Gather all lines from the material that contain "keys".

:: EXERCISE INPUT ::

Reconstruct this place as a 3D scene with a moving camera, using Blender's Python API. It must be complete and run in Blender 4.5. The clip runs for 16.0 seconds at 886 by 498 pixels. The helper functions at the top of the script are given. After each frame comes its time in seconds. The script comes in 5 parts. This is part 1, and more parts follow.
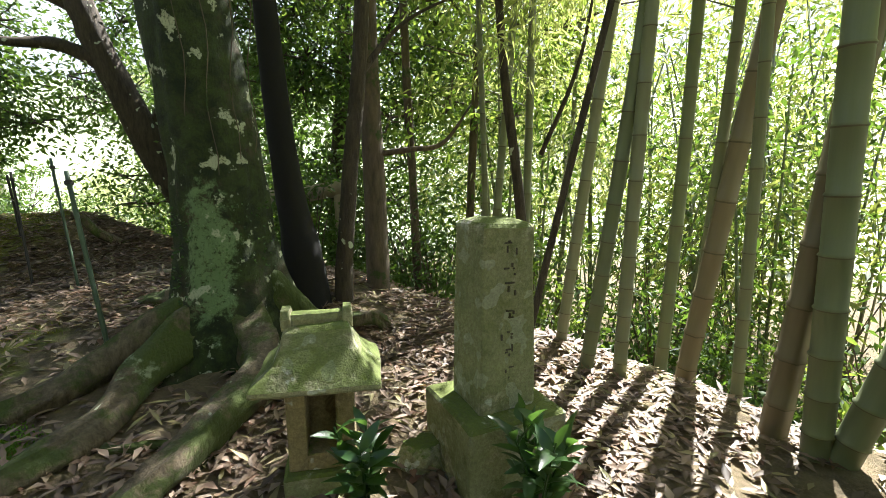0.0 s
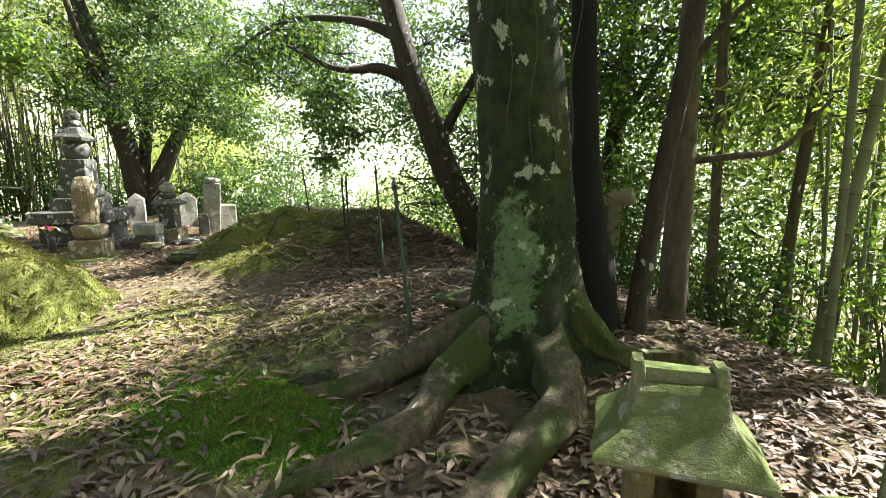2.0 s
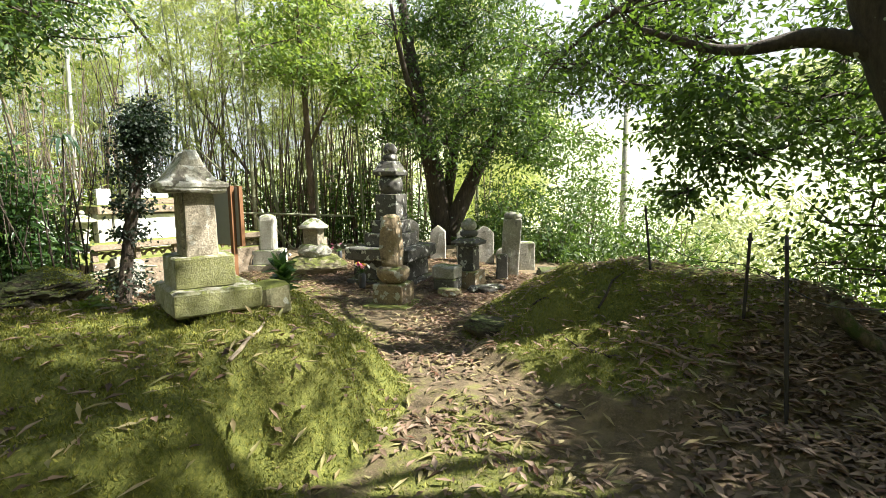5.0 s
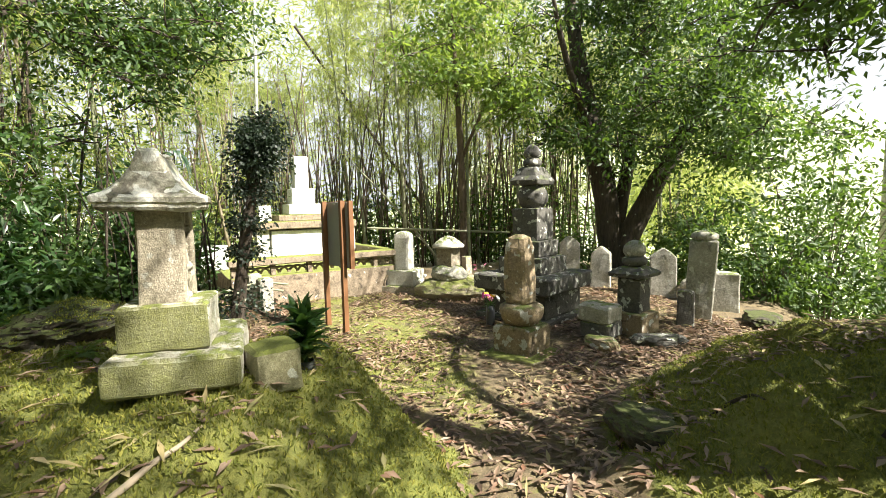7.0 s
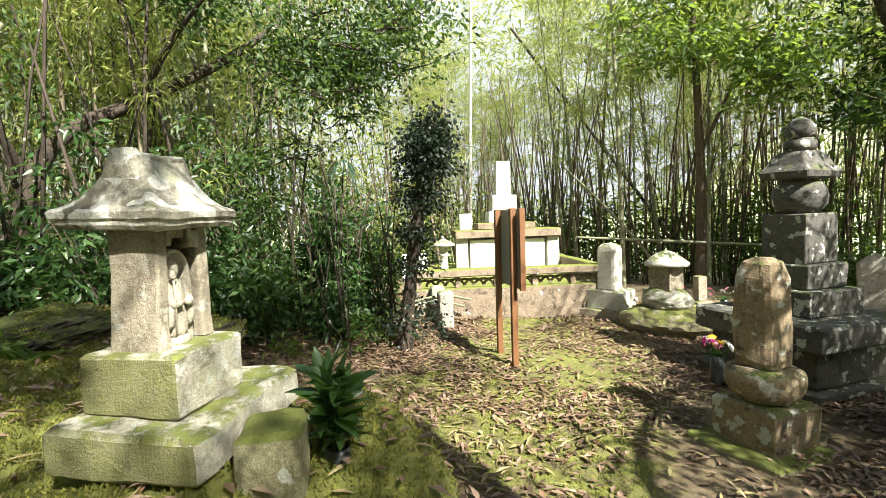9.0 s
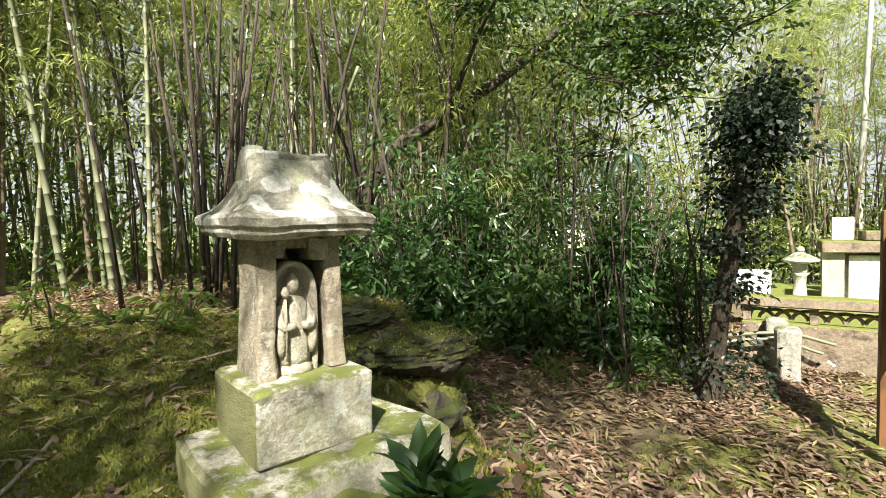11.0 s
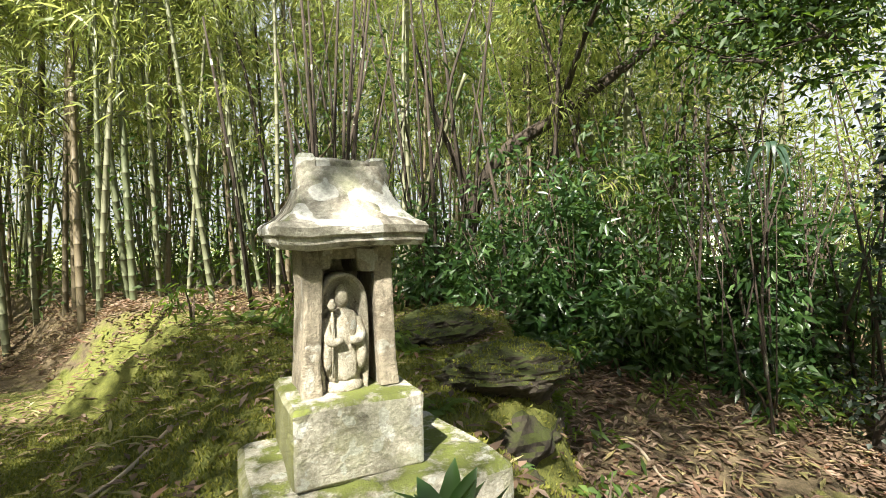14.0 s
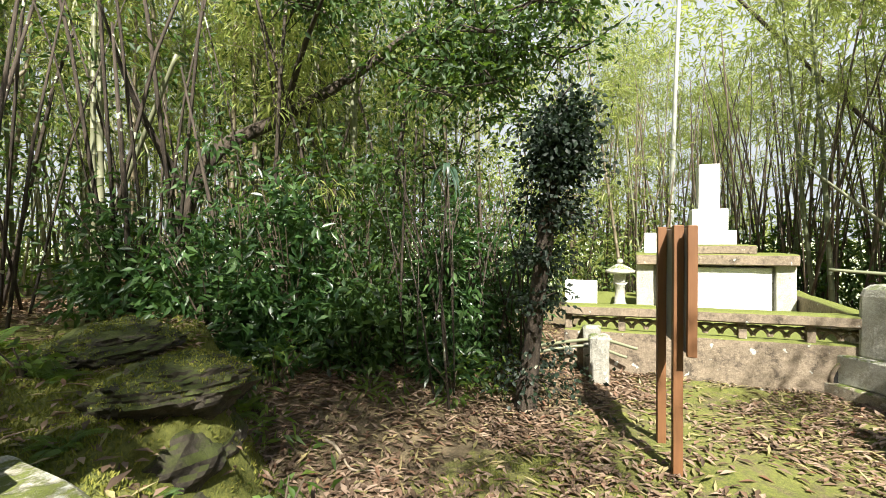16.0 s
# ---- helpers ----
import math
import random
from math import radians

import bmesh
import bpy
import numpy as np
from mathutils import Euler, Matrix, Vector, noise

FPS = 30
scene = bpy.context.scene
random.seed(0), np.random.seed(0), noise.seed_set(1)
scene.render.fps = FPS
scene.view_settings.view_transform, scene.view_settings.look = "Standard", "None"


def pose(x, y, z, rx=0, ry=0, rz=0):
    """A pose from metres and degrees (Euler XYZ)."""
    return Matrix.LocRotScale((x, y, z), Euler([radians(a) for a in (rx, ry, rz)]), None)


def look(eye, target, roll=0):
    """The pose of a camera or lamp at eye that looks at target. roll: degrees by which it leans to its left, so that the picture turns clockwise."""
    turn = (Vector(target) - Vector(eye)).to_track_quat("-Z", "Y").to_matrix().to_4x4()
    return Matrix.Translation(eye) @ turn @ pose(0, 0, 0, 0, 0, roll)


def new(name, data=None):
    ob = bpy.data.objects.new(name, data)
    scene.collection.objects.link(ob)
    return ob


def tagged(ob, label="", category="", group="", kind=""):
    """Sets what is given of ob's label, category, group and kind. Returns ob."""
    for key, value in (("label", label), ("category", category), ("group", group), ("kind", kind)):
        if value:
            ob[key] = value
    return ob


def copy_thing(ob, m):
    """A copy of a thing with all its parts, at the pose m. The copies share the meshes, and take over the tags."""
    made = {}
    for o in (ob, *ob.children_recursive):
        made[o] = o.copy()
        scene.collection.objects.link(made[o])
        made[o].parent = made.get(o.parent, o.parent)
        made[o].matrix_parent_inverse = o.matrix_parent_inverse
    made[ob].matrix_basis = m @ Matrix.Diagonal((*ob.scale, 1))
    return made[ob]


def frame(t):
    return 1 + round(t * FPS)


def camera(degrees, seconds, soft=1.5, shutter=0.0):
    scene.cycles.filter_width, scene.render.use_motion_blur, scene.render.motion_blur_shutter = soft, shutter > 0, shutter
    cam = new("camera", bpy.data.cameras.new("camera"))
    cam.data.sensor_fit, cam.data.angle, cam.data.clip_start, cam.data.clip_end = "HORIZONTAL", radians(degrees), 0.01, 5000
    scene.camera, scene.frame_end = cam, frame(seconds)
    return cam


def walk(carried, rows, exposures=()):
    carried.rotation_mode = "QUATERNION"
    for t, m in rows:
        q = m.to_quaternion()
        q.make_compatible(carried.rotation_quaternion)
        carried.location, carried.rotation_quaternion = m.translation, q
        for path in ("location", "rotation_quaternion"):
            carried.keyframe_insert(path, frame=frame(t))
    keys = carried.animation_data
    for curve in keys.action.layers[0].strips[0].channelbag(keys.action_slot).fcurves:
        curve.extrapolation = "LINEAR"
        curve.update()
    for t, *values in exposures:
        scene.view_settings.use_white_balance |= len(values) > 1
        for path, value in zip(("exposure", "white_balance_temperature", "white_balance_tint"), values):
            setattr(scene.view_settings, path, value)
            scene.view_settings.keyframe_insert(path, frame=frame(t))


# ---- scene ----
cam = camera(86.8, 16.0, soft=0.8)
PATH = [
    (0, (0.007, 0.348, 1.44), (-0.052, 2.314, 1.08), -0.3),
    (0.5, (0.013, 0.347, 1.444), (-0.174, 2.299, 1.051), -0.2),
    (1, (-0.028, 0.344, 1.444), (-0.428, 2.262, 1.04), 0.3),
    (1.5, (-0.17, 0.403, 1.436), (-0.867, 2.24, 1.064), 0.4),
    (1.6, (-0.219, 0.425, 1.439), (-0.975, 2.24, 1.07), 0.2),
    (2, (-0.478, 0.551, 1.476), (-1.473, 2.253, 1.133), 0.1),
    (2.5, (-0.762, 0.663, 1.509), (-2.029, 2.179, 1.197), 0.3),
    (3, (-1.145, 0.793, 1.618), (-2.647, 2.082, 1.326), 0.3),
    (3.5, (-1.583, 0.917, 1.663), (-3.168, 2.104, 1.382), 0.3),
    (3.7, (-1.739, 1.021, 1.675), (-3.339, 2.189, 1.394), 0.2),
    (5.8, (-3.34, 2.176, 1.658), (-5.221, 2.823, 1.447), -1.1),
    (6, (-3.473, 2.305, 1.673), (-5.377, 2.883, 1.471), -1.3),
    (6.5, (-3.819, 2.563, 1.637), (-5.772, 2.953, 1.451), -1.4),
    (7, (-4.106, 2.794, 1.653), (-6.089, 2.983, 1.474), -1.2),
    (7.5, (-4.342, 2.98, 1.671), (-6.336, 2.966, 1.516), -1.2),
    (8, (-4.627, 3.088, 1.664), (-6.607, 2.847, 1.521), -1.5),
    (8.5, (-4.975, 3.207, 1.653), (-6.904, 2.698, 1.52), -1.6),
    (9, (-5.311, 3.33, 1.666), (-7.152, 2.559, 1.538), -1.8),
    (9.5, (-5.613, 3.36, 1.627), (-7.31, 2.308, 1.525), -2.5),
    (10, (-5.913, 3.301, 1.681), (-7.39, 1.956, 1.581), -2.3),
    (10.2, (-5.999, 3.303, 1.676), (-7.369, 1.849, 1.578), -2.0),
    (12.3, (-6.475, 3.144, 1.684), (-6.976, 1.209, 1.624), -1.6),
    (12.5, (-6.493, 3.139, 1.678), (-6.974, 1.198, 1.62), -2.0),
    (13, (-6.508, 3.138, 1.671), (-6.951, 1.188, 1.622), -1.8),
    (13.5, (-6.498, 3.16, 1.676), (-6.925, 1.206, 1.635), -1.5),
    (14, (-6.505, 3.174, 1.678), (-6.966, 1.228, 1.637), -1.4),
    (14.5, (-6.574, 3.189, 1.664), (-7.215, 1.295, 1.628), -1.0),
    (15, (-6.748, 3.25, 1.661), (-7.61, 1.445, 1.628), -0.6),
    (15.5, (-6.879, 3.347, 1.672), (-7.96, 1.665, 1.631), -0.5),
    (16, (-6.883, 3.377, 1.673), (-8.228, 1.897, 1.632), -0.4),
]
EXPOSURES = [(0.0, 2.5, 6000, 10), (2.5, 2.6, 6000, 10), (3.5, 2.2, 6000, 10), (6.0, 2.05, 6600, 10), (9.0, 1.95, 6450, 10), (10.0, 1.65, 6500, 10), (12.5, 1.85, 6550, 10), (14.5, 1.85, 6550, 10), (16.0, 1.7, 6400, 10)]
walk(cam, [(t, look(eye, target, roll)) for t, eye, target, roll in PATH], EXPOSURES)

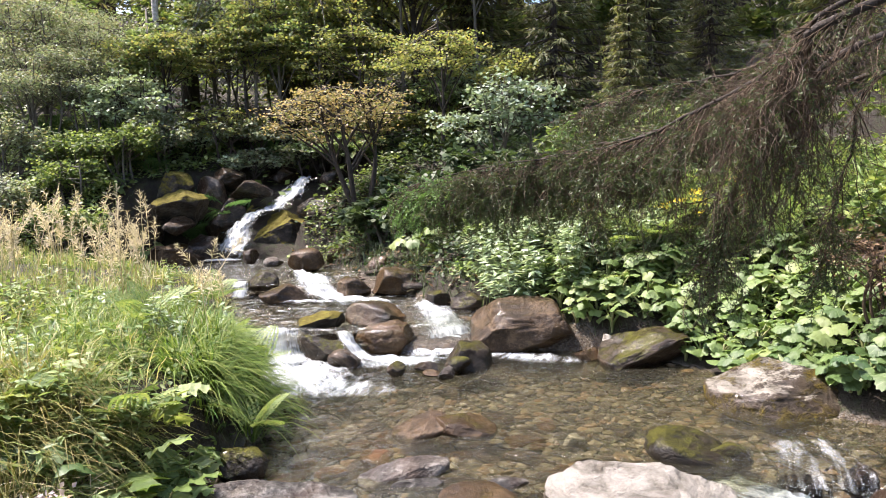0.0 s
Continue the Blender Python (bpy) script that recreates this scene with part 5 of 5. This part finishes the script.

:::

RESPONSE TO THE EXERCISE:
    keys = carried.animation_data
    for curve in keys.action.layers[0].strips[0].channelbag(keys.action_slot).fcurves:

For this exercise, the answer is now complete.